MATERIAL ->

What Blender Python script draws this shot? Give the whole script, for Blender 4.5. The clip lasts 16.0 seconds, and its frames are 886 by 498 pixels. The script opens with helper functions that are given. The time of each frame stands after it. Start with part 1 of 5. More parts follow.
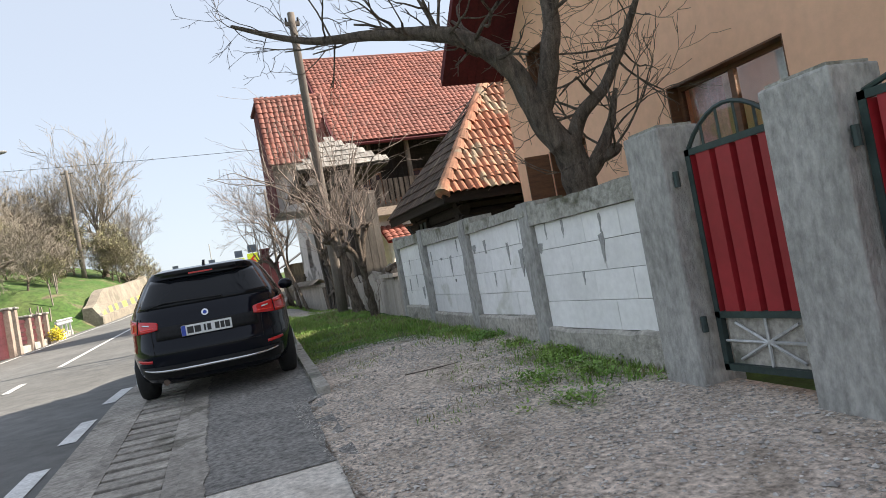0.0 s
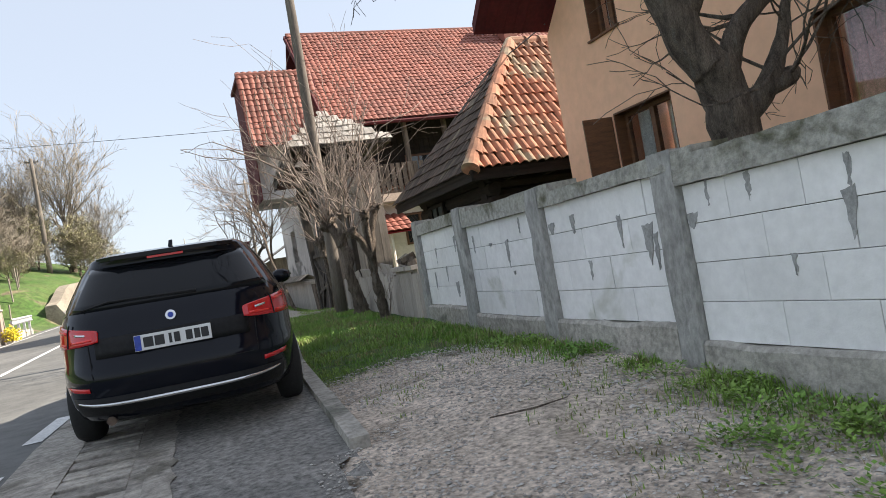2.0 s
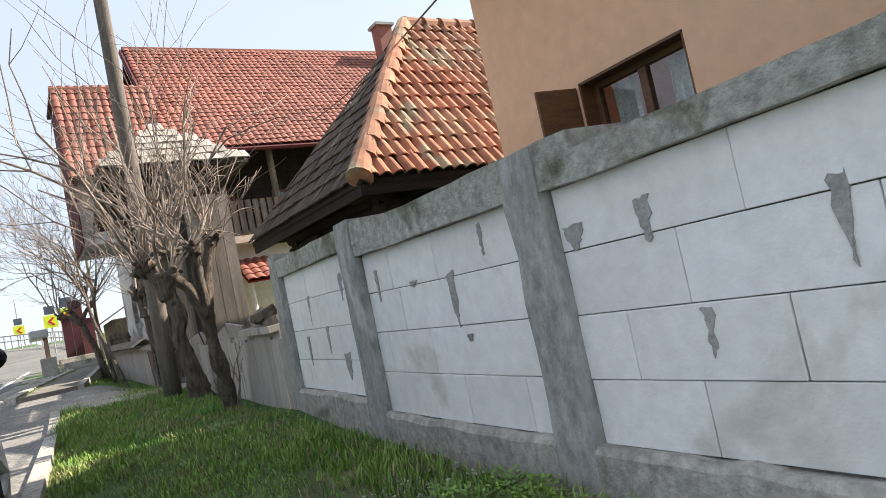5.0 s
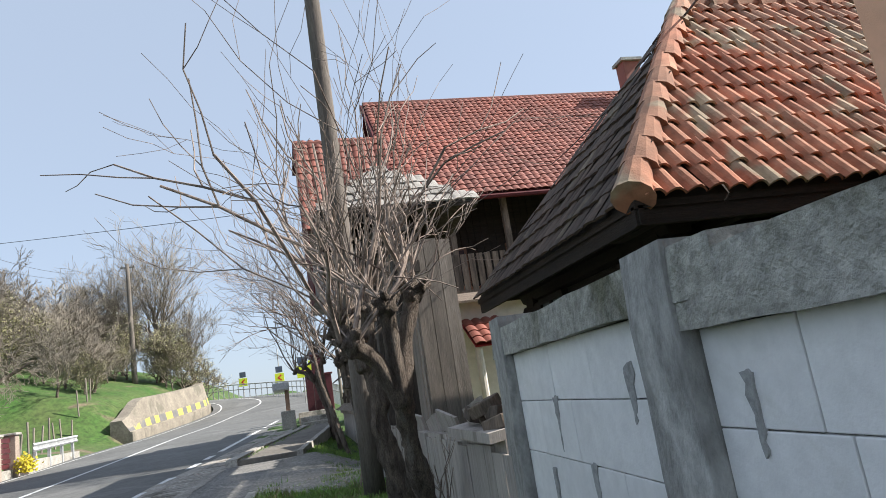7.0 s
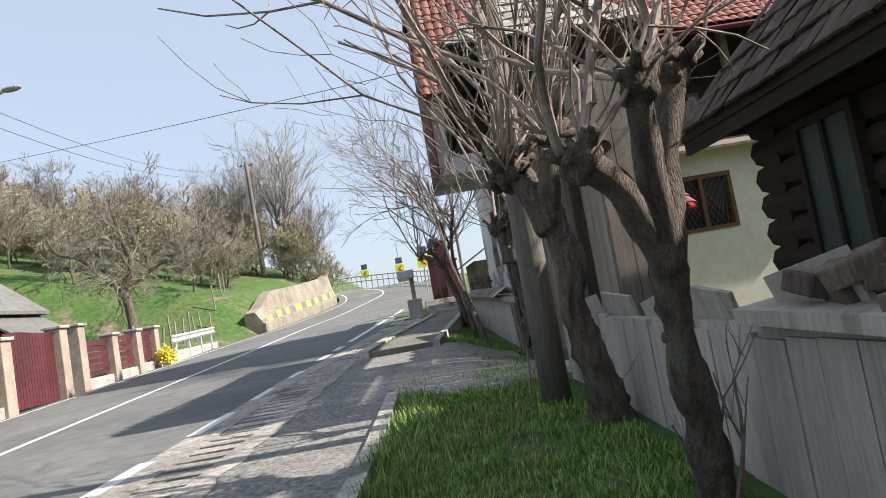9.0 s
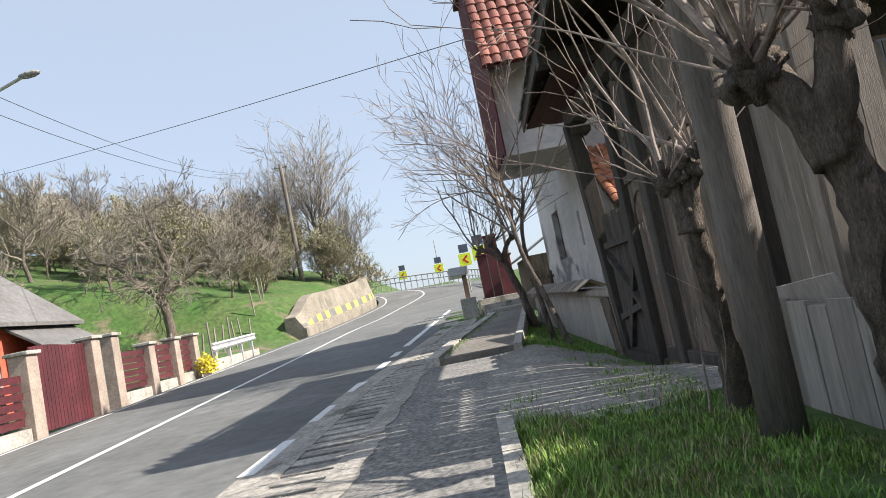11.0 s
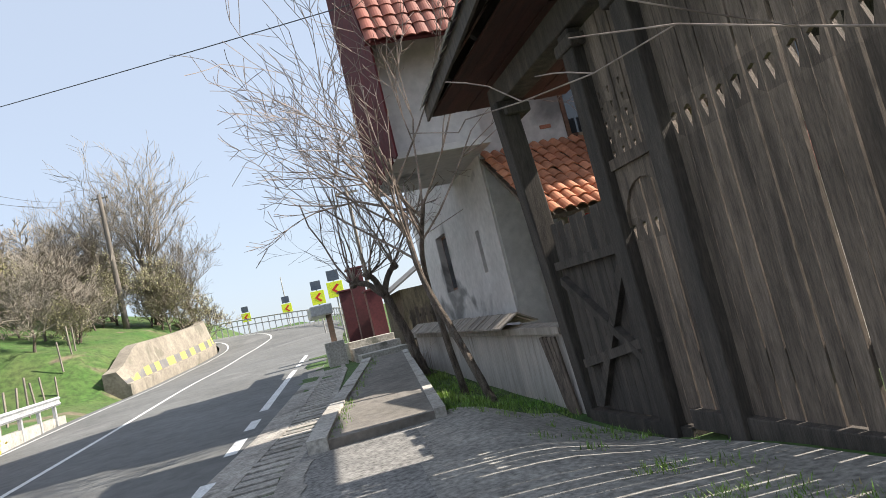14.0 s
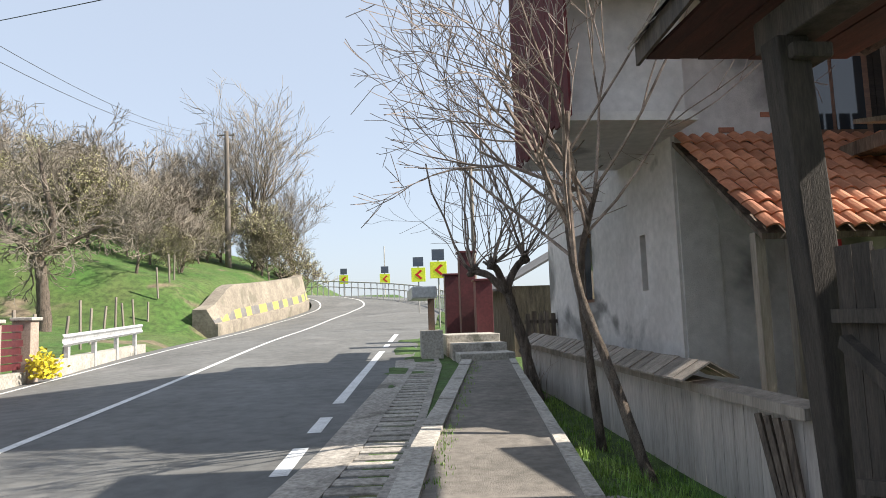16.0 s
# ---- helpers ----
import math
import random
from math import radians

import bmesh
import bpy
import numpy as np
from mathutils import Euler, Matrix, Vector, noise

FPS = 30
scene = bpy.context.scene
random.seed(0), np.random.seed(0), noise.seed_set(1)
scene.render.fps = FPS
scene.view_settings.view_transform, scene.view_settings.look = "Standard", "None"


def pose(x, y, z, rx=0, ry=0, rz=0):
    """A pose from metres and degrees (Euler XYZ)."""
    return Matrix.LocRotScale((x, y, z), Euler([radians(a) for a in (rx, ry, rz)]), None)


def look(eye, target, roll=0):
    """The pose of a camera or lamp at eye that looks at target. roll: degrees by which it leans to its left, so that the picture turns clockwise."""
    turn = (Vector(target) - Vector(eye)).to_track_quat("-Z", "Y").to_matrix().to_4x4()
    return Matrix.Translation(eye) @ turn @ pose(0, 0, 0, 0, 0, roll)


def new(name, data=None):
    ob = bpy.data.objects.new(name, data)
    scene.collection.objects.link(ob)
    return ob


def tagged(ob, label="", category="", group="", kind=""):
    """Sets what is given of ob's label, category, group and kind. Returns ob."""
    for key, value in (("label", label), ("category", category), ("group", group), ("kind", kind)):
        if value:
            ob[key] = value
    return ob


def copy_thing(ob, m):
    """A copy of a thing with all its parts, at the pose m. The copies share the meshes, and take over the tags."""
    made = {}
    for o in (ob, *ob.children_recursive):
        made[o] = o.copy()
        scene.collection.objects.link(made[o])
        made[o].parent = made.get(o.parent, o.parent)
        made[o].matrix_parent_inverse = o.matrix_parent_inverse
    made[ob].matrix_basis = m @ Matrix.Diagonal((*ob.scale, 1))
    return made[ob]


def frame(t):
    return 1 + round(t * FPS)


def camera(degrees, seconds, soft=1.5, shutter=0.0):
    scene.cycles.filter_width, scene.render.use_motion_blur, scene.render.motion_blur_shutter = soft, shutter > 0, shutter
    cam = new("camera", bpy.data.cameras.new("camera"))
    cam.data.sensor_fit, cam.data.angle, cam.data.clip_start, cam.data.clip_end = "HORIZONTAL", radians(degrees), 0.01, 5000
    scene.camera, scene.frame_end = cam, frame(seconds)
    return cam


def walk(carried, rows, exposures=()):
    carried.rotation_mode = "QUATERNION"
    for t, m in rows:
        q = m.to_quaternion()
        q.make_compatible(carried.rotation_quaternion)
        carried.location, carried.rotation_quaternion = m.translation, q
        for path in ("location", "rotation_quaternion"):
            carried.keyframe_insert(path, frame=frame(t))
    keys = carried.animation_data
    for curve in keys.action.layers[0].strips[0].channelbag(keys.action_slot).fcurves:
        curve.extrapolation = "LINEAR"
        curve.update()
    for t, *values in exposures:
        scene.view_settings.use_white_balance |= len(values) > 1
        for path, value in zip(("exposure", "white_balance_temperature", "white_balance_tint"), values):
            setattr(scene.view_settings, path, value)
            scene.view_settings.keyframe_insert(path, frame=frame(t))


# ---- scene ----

STATED EXERCISE ->
Return each line exactly as written. Any picture gets left out.

SOLUTION FOR THIS EXERCISE ->
What Blender Python script draws this shot? Give the whole script, for Blender 4.5. The clip lasts 16.0 seconds, and its frames are 886 by 498 pixels. The script opens with helper functions that are given. The time of each frame stands after it. Start with part 1 of 5. More parts follow.
0.0 s
2.0 s
5.0 s
7.0 s
9.0 s
11.0 s
14.0 s
16.0 s
# ---- helpers ----
import math
import random
from math import radians

import bmesh
import bpy
import numpy as np
from mathutils import Euler, Matrix, Vector, noise

FPS = 30
scene = bpy.context.scene
random.seed(0), np.random.seed(0), noise.seed_set(1)
scene.render.fps = FPS
scene.view_settings.view_transform, scene.view_settings.look = "Standard", "None"


def pose(x, y, z, rx=0, ry=0, rz=0):
    """A pose from metres and degrees (Euler XYZ)."""
    return Matrix.LocRotScale((x, y, z), Euler([radians(a) for a in (rx, ry, rz)]), None)


def look(eye, target, roll=0):
    """The pose of a camera or lamp at eye that looks at target. roll: degrees by which it leans to its left, so that the picture turns clockwise."""
    turn = (Vector(target) - Vector(eye)).to_track_quat("-Z", "Y").to_matrix().to_4x4()
    return Matrix.Translation(eye) @ turn @ pose(0, 0, 0, 0, 0, roll)


def new(name, data=None):
    ob = bpy.data.objects.new(name, data)
    scene.collection.objects.link(ob)
    return ob


def tagged(ob, label="", category="", group="", kind=""):
    """Sets what is given of ob's label, category, group and kind. Returns ob."""
    for key, value in (("label", label), ("category", category), ("group", group), ("kind", kind)):
        if value:
            ob[key] = value
    return ob


def copy_thing(ob, m):
    """A copy of a thing with all its parts, at the pose m. The copies share the meshes, and take over the tags."""
    made = {}
    for o in (ob, *ob.children_recursive):
        made[o] = o.copy()
        scene.collection.objects.link(made[o])
        made[o].parent = made.get(o.parent, o.parent)
        made[o].matrix_parent_inverse = o.matrix_parent_inverse
    made[ob].matrix_basis = m @ Matrix.Diagonal((*ob.scale, 1))
    return made[ob]


def frame(t):
    return 1 + round(t * FPS)


def camera(degrees, seconds, soft=1.5, shutter=0.0):
    scene.cycles.filter_width, scene.render.use_motion_blur, scene.render.motion_blur_shutter = soft, shutter > 0, shutter
    cam = new("camera", bpy.data.cameras.new("camera"))
    cam.data.sensor_fit, cam.data.angle, cam.data.clip_start, cam.data.clip_end = "HORIZONTAL", radians(degrees), 0.01, 5000
    scene.camera, scene.frame_end = cam, frame(seconds)
    return cam


def walk(carried, rows, exposures=()):
    carried.rotation_mode = "QUATERNION"
    for t, m in rows:
        q = m.to_quaternion()
        q.make_compatible(carried.rotation_quaternion)
        carried.location, carried.rotation_quaternion = m.translation, q
        for path in ("location", "rotation_quaternion"):
            carried.keyframe_insert(path, frame=frame(t))
    keys = carried.animation_data
    for curve in keys.action.layers[0].strips[0].channelbag(keys.action_slot).fcurves:
        curve.extrapolation = "LINEAR"
        curve.update()
    for t, *values in exposures:
        scene.view_settings.use_white_balance |= len(values) > 1
        for path, value in zip(("exposure", "white_balance_temperature", "white_balance_tint"), values):
            setattr(scene.view_settings, path, value)
            scene.view_settings.keyframe_insert(path, frame=frame(t))


# ---- scene ----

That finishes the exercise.